You can check pods across all namespaces/nodes are running:

ssh pi@k8-master1
kubectl get pods --all-namespaces

Shared Data

This section is optional, and was added later in 2022.

You might want to mount a file share between all the worker nodes, so they can share config. This example uses CIFs/Samba.

SSH to the worker:

ssh pi@k8-slave1

Switch to root:

sudo -i

Setup the desired location to mount data:

mkdir -p /mnt/k8-data
chown -R pi:pi /mnt/k8-data/

Grab the number from this command e.g. 1000, this will be used later for the gid and uid:

getent group pi

Add user to group:

usermod -a -G k8data pi

Test the mount will work, changing the IP of the host with the file share and login user/pass:

mount.cifs -v //192.168.1.200/k8-data/k8-slave1 /mnt/k8-data --verbose -o user=kubernetes,pass=xxx,gid=1000,uid=1000

Providing the above works, now add a new line to /etc/fstab, so that it’s automatically mounted on each boot:

//192.168.1.200/k8-data/k8-slave1 /mnt/k8-data cifs username=kubernetes,password=xxx,gid=1000,uid=1000 0 0

Renewing Kubernetes Certificates

By default, the certificates will expire after a year.
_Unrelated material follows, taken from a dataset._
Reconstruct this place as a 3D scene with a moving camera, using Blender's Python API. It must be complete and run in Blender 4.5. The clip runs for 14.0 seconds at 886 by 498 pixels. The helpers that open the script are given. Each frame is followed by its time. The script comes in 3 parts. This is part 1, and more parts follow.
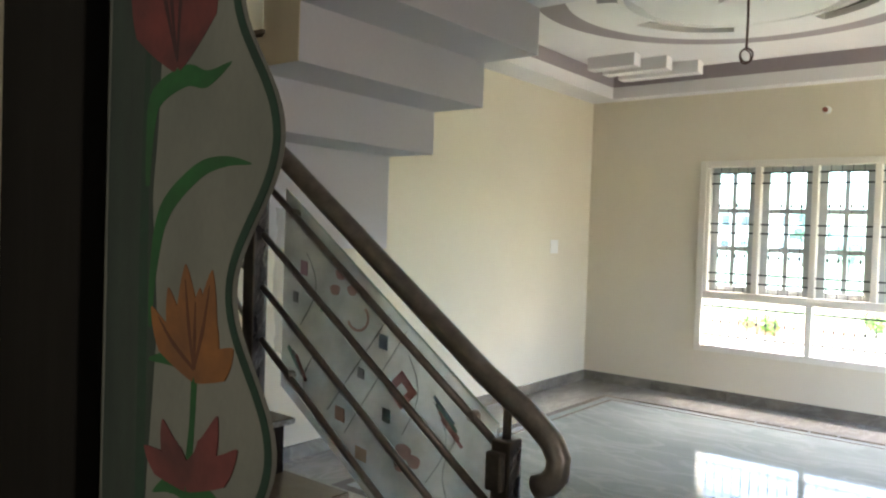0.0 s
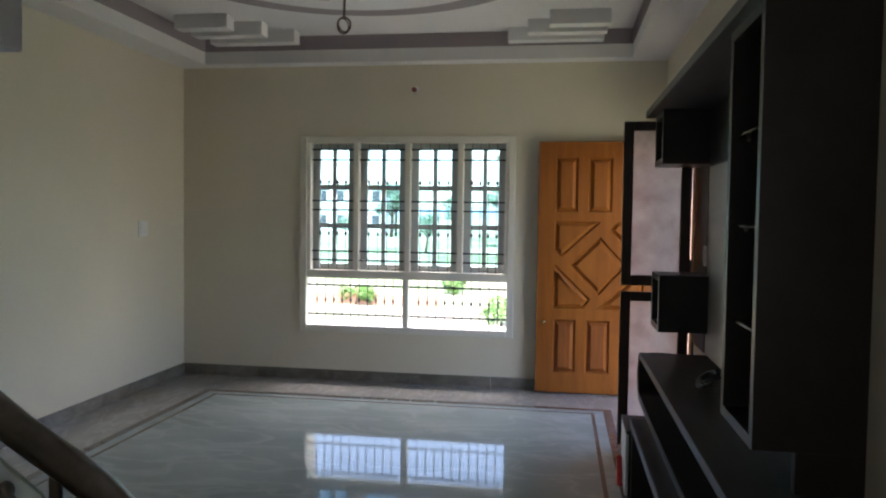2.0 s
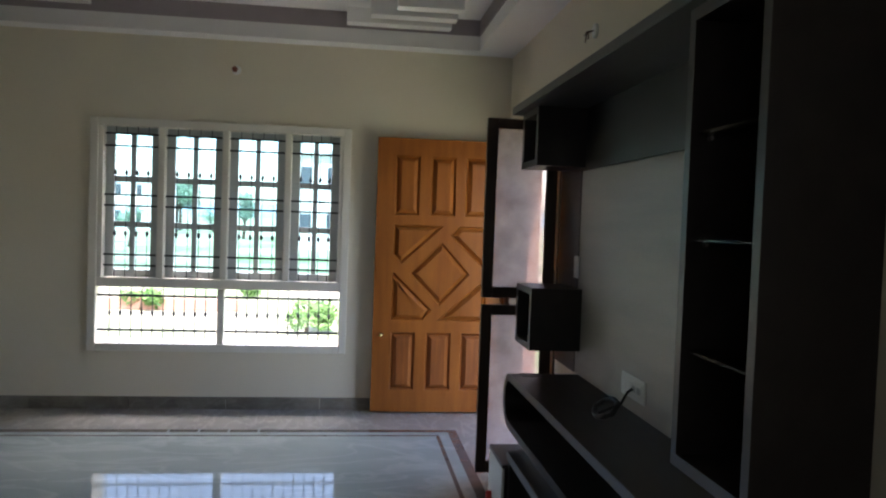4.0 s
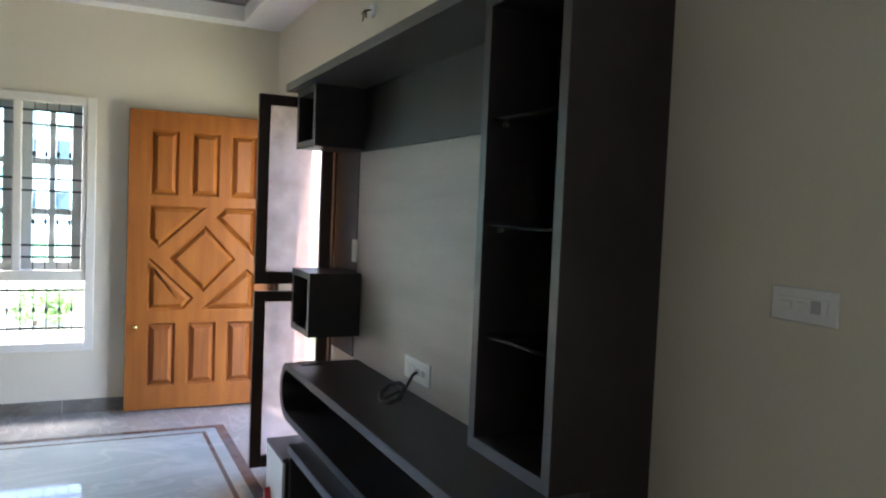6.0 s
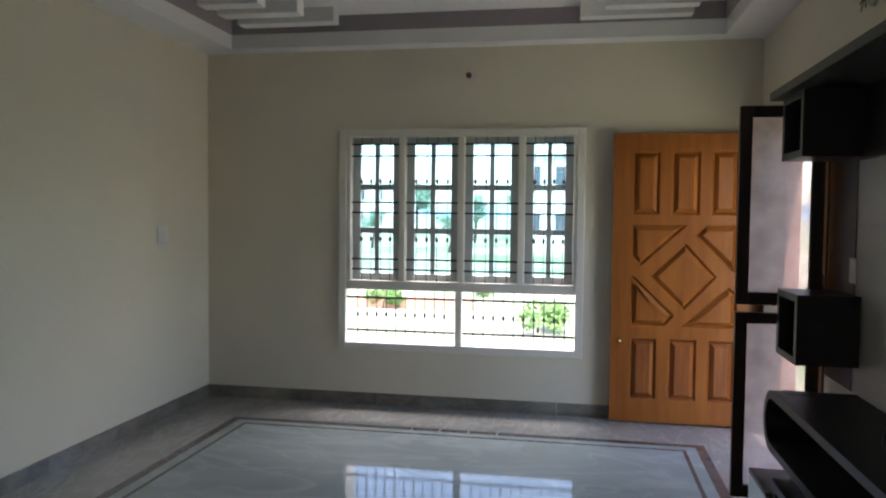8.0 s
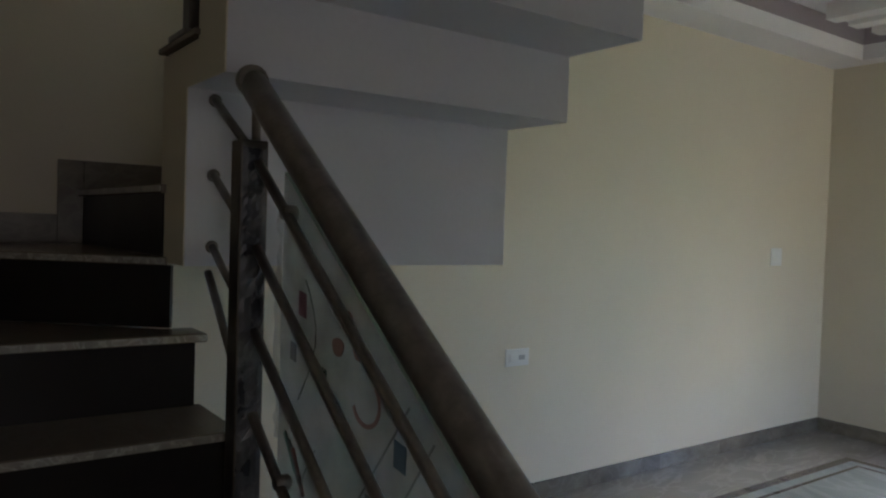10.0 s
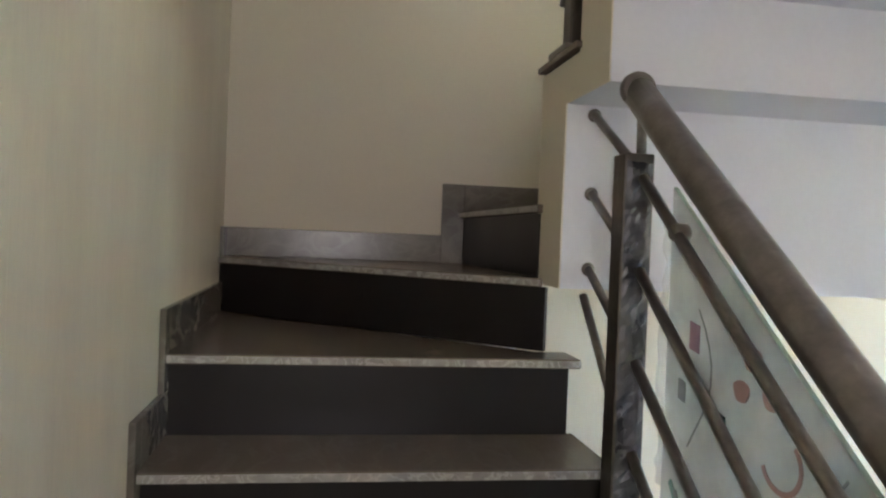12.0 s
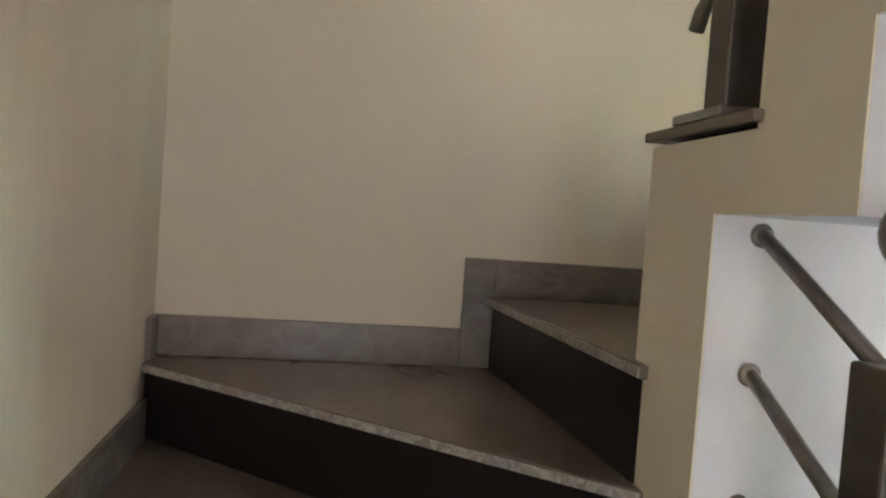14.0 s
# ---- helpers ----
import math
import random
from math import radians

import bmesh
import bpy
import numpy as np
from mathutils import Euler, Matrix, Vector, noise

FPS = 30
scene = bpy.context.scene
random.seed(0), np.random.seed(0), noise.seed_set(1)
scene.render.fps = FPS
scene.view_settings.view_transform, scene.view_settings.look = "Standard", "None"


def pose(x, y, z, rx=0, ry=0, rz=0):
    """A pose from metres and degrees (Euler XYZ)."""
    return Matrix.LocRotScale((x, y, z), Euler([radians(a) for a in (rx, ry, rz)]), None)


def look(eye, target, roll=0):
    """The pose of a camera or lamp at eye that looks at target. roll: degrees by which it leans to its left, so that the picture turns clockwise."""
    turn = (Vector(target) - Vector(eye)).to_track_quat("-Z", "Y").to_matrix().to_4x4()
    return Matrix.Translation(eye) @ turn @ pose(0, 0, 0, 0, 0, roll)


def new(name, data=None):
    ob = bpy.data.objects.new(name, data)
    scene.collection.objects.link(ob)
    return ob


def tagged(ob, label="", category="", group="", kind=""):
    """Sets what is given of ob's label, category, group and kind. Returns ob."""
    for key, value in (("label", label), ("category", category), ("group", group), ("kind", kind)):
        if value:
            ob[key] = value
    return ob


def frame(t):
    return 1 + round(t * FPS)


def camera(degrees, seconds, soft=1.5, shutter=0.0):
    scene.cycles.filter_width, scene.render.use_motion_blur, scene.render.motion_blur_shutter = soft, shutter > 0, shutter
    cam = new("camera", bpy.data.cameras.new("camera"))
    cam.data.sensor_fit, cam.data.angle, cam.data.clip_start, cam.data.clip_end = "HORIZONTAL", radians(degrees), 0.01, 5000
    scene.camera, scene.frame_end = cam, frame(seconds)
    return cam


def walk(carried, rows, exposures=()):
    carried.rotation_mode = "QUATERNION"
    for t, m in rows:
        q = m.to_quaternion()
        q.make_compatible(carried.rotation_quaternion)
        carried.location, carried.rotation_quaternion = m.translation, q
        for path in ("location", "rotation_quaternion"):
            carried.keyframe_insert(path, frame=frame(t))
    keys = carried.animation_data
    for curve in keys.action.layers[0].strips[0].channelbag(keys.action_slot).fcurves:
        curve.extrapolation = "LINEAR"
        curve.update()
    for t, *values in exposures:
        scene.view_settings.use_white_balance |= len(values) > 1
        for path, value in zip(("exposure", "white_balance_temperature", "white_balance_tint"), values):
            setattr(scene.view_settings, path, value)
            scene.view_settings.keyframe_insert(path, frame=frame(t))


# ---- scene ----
cam = camera(61.0, 14.0, soft=2.2)
PATH = [
    (0, (3.401, -6.53, 1.38), (2.158, -4.964, 1.331), 1.9),
    (0.5, (3.376, -6.48, 1.381), (2.355, -4.761, 1.324), 2.2),
    (1, (3.304, -6.432, 1.389), (2.627, -4.552, 1.317), 2.0),
    (1.5, (3.257, -6.317, 1.383), (2.897, -4.352, 1.296), 1.5),
    (2, (3.23, -6.116, 1.403), (2.924, -4.141, 1.315), 0.8),
    (2.5, (3.172, -5.965, 1.41), (2.92, -3.982, 1.332), 1.4),
    (2.7, (3.121, -5.893, 1.408), (2.936, -3.903, 1.333), 1.7),
    (5, (2.821, -5.418, 1.413), (3.385, -3.501, 1.329), 2.1),
    (5.5, (2.818, -5.409, 1.41), (3.557, -3.553, 1.321), 2.4),
    (6, (2.804, -5.402, 1.417), (3.666, -3.6, 1.317), 2.4),
    (6.5, (2.774, -5.394, 1.42), (3.491, -3.53, 1.317), 2.1),
    (7, (2.77, -5.399, 1.423), (3.204, -3.449, 1.318), 1.3),
    (7.5, (2.821, -5.396, 1.428), (2.889, -3.4, 1.331), 0.8),
    (8, (2.833, -5.416, 1.433), (2.477, -3.45, 1.341), 0.6),
    (8.5, (2.877, -5.408, 1.375), (2.156, -3.543, 1.313), 1.0),
    (8.6, (2.833, -5.425, 1.375), (2.068, -3.578, 1.316), 1.0),
    (8.7, (2.856, -5.418, 1.384), (2.028, -3.599, 1.323), 1.2),
    (11, (2.837, -5.555, 1.407), (0.936, -4.933, 1.375), 1.9),
    (11.5, (2.825, -5.53, 1.409), (0.879, -5.067, 1.379), 2.2),
    (12, (2.692, -5.495, 1.395), (0.717, -5.18, 1.364), 2.3),
    (12.5, (2.503, -5.484, 1.42), (0.513, -5.284, 1.378), 3.3),
    (13, (2.302, -5.435, 1.454), (0.311, -5.251, 1.412), 3.3),
    (13.5, (2.136, -5.407, 1.575), (0.144, -5.243, 1.533), 3.5),
    (14, (1.914, -5.447, 1.684), (-0.059, -5.127, 1.603), 4.2),
]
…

To check when the certificates expire:

kubeadm certs check-expiration

These are automatically renewed during a control plane upgrade.

Otherwise, it can be done manually:

kubeadm certs renew all
kubectl -n kube-system delete pod -l 'component=kube-apiserver'
kubectl -n kube-system delete pod -l 'component=kube-controller-manager'
kubectl -n kube-system delete pod -l 'component=kube-scheduler'
kubectl -n kube-system delete pod -l 'component=etcd'

Summary

In this article we setup a simple cluster capable of deployments and taking external traffic.